The goal of this repo is to give a soft introduction to Machine Learning through examples and theory using Python. Our task is to predict wether a patient is positive or negative for breastcancer based on a set of 30 numerical feature variables, but the methodology is applicable to any problem of prediction where you wish to predict if a target is true or false based on one or more explanatory variables. If some your custom data comes in the form of groups, e.g. [French, German, Italian, German]
you should first google encoding categorical data
to change it into numerical input accepted by ML models. This particular problem is often referred to as Binary Classification
since the outcome can only be one of two values.
We will be using the popular DS python packages scikit-learn
for RandomForest/LogReg classifiers and Pytorch
for our Neural Net. Miniconda
is recommended but not necessary as it installs python automatically and keeps packages in separate environment per project.
The repo is a favor to a friend with a dataset and keen interest in ML but limited previous experience and is therefore likely best suited towards similar individuals with little to no background in ML or Python.
There is a fundamental difference between the traditional way of solving a system and the ML approach of learning a mapping between input and output. A known truth is that a feedforward network with a single layer is sufficient to represent any function, but what if our model learns a convoluted model that perfectly maps training data but fails to perform on new unseen data? Our model would merely be memorizing the training data without actually learning!
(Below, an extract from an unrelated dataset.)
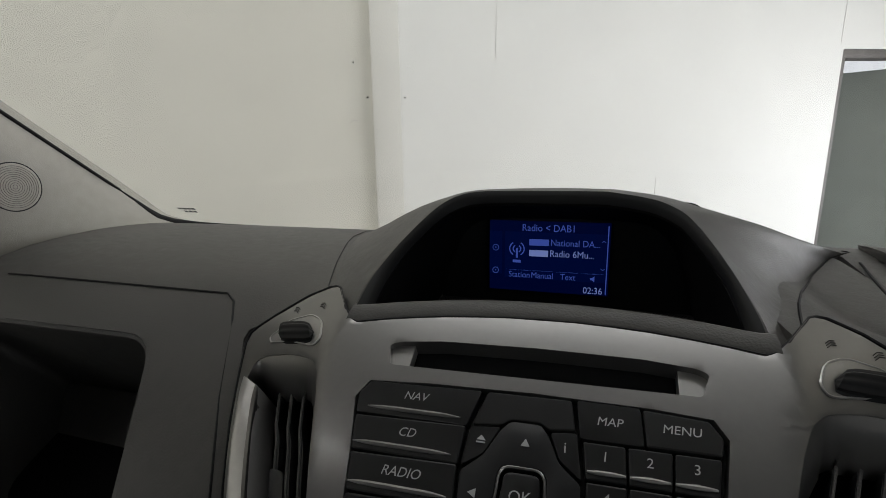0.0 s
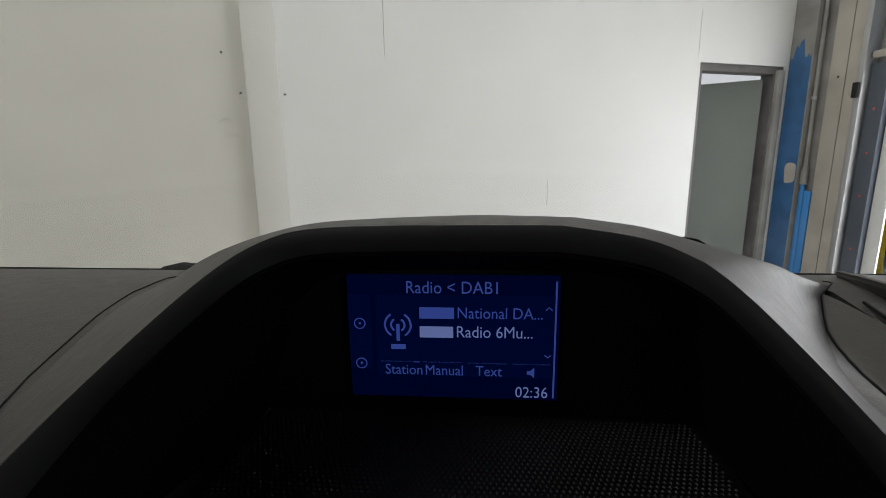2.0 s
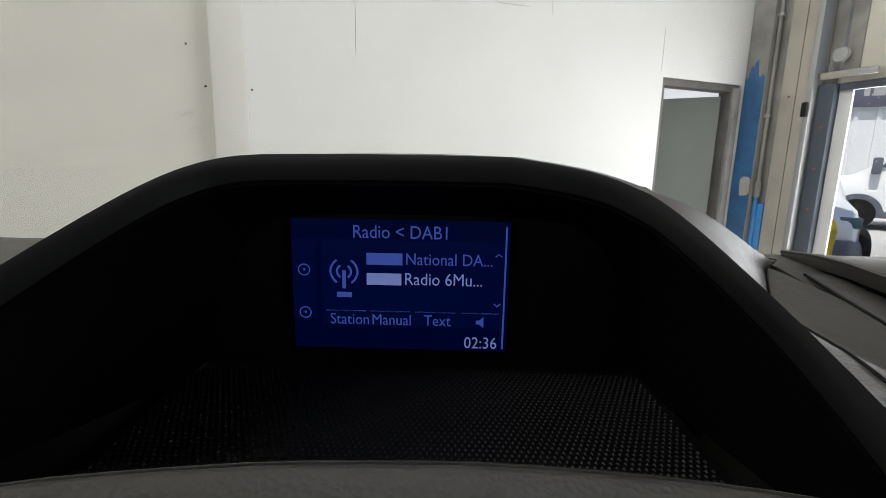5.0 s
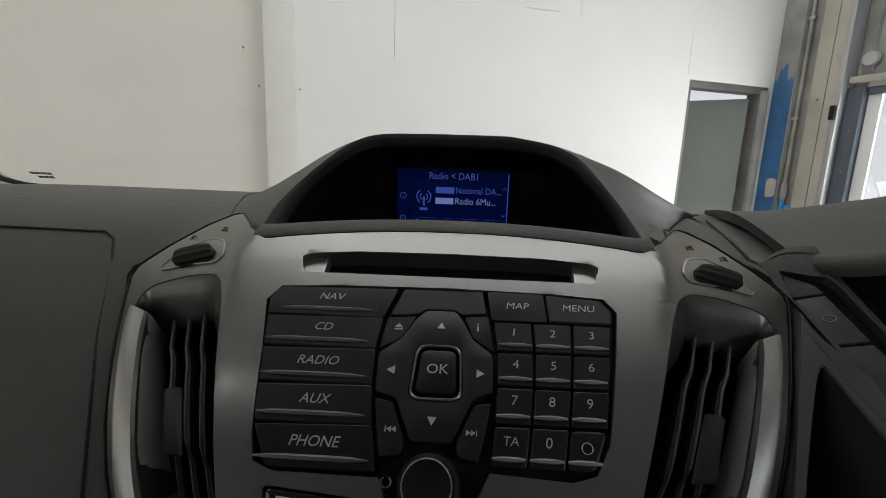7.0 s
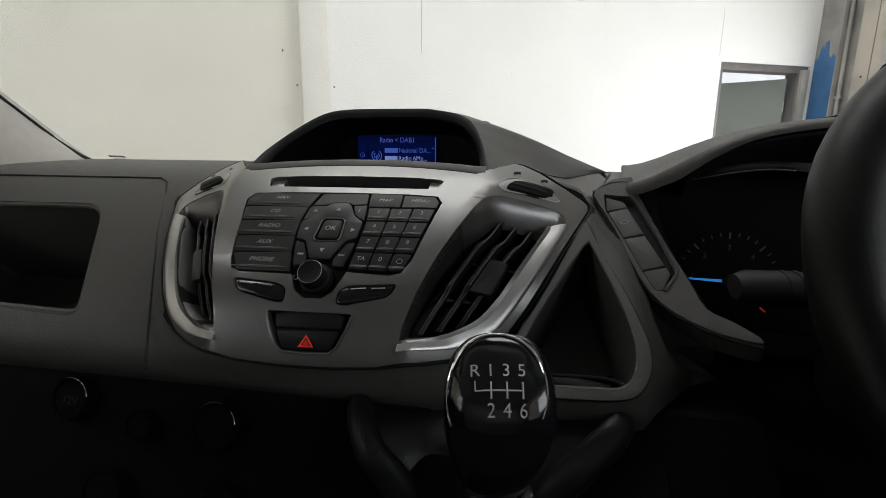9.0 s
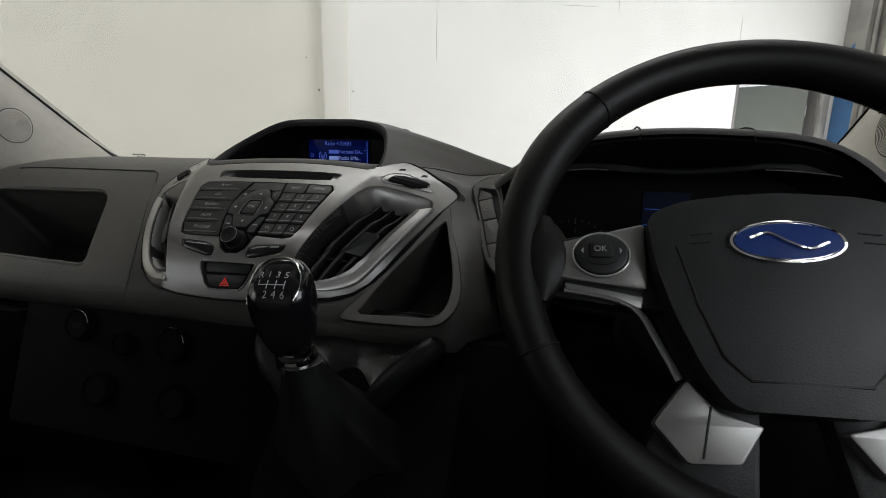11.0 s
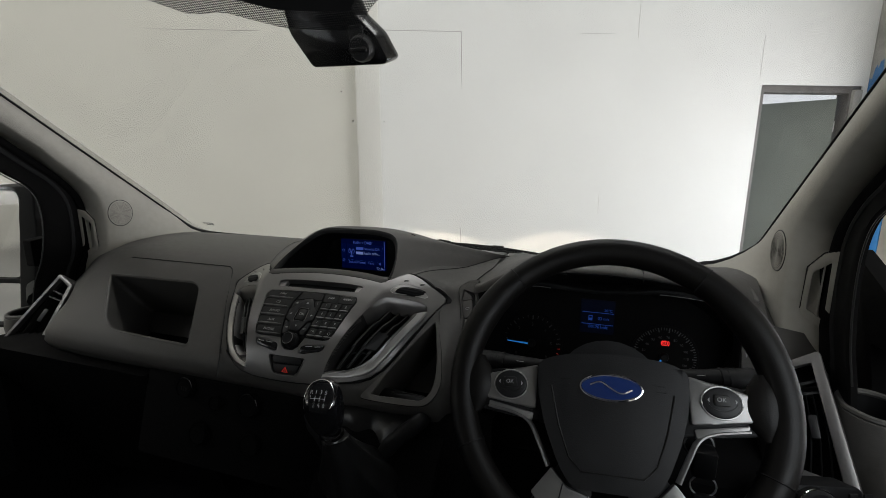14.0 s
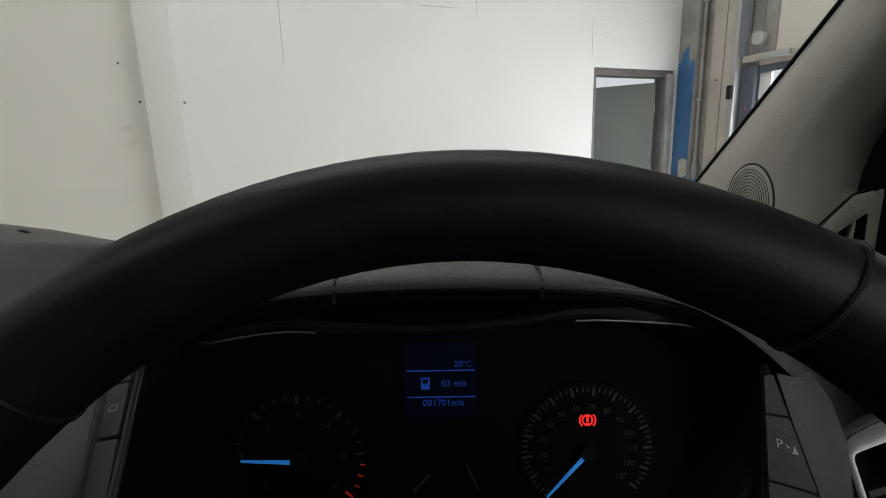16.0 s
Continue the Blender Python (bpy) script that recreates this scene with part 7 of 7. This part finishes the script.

How well a model learns the underlying distribution from training data and translates that to new unseen data is referred to as a models generalization
. To properly evaluate a model it is therefore common to set aside some data in a separate test set
(and ideally a validation set
for NN as the tuning of hyperparameters directly on the test set would introduce a bias). Common splits are roughly 80% Train / 20% Test
(80% Train / 10% Val / 10% Test
) which is done easily e.g. in scikit-learn sklearn.model_selection.train_test_split(args)
. We then consider both training and test accuracy and wish to:
- Make training error small
- Make the gap between training and test error small
The previous goals are connected to underfitting
and overfitting
, which respectively means that a model is not able to learn from the training set (low training accuracy) and that a model fits training data too perfectly without generalizing well to new data. This is controlled by regulating a models capacity. Capacity describes how a model is able to approximate various functions. Too low capacity means a model likely will not be able fit the training set, while too high leaves it prone to overfitting. More specifically, this explains why all problems aren't immediately targeted with the largest most advanced networks one could think of, as being allowed more functions possibly containing a better approximation doesn't guarantee the model will pick it. As a closing remark, the best performing ML algorithm will often be the one with a capacity close to the true complexity of the problem and adequate to the amount of available training data.
As a rule of thumb, if unable to obtain decent accuracy on the training data the model is not able to properly learn from the available data and more data is not needed. To remedy this, consider a more complex model (i.e. adding more width or depth for NN) until able to overfit on the training data. If however training accuracy is good but testing set accuracy abysmal more data is often beneficial. Finally, if complex models are not even able to learn the training data it is possible that the input needed to predict output is not there and new or higher quality data is needed.
For further reading, see
@Book{GoodBengCour16,
Title = {Deep Learning},
Author = {Ian J. Goodfellow and Yoshua Bengio and Aaron Courville},
Publisher = {MIT Press},
Year = {2016},
Address = {Cambridge, MA, USA},
Note = {\url{http://www.deeplearningbook.org}}
}
Open a new prompt (similar to cmd for conda) by:
pressing start button
→ searching Anaconda Prompt (miniconda3)
Create a new folder called git
and navigate to it:
mkdir git
cd git
Clone this repo to your local git-folder by running:
git clone https://github.com/torjusn/intro_to_classification.git
Create a new conda environment called intro
with python 3.10:
conda create --name intro python=3.10
Activate the environment
conda activate intro
Install packages from the requirements.txt
file. (If you want to try installing packages on your own, google the package name and use pip install <package>
):
pip install -r requirements.txt
Change directory to the classical methods subdirectory and run the main script:
cd classical_methods
python main.py
Check the conda cheatsheet for more help on conda.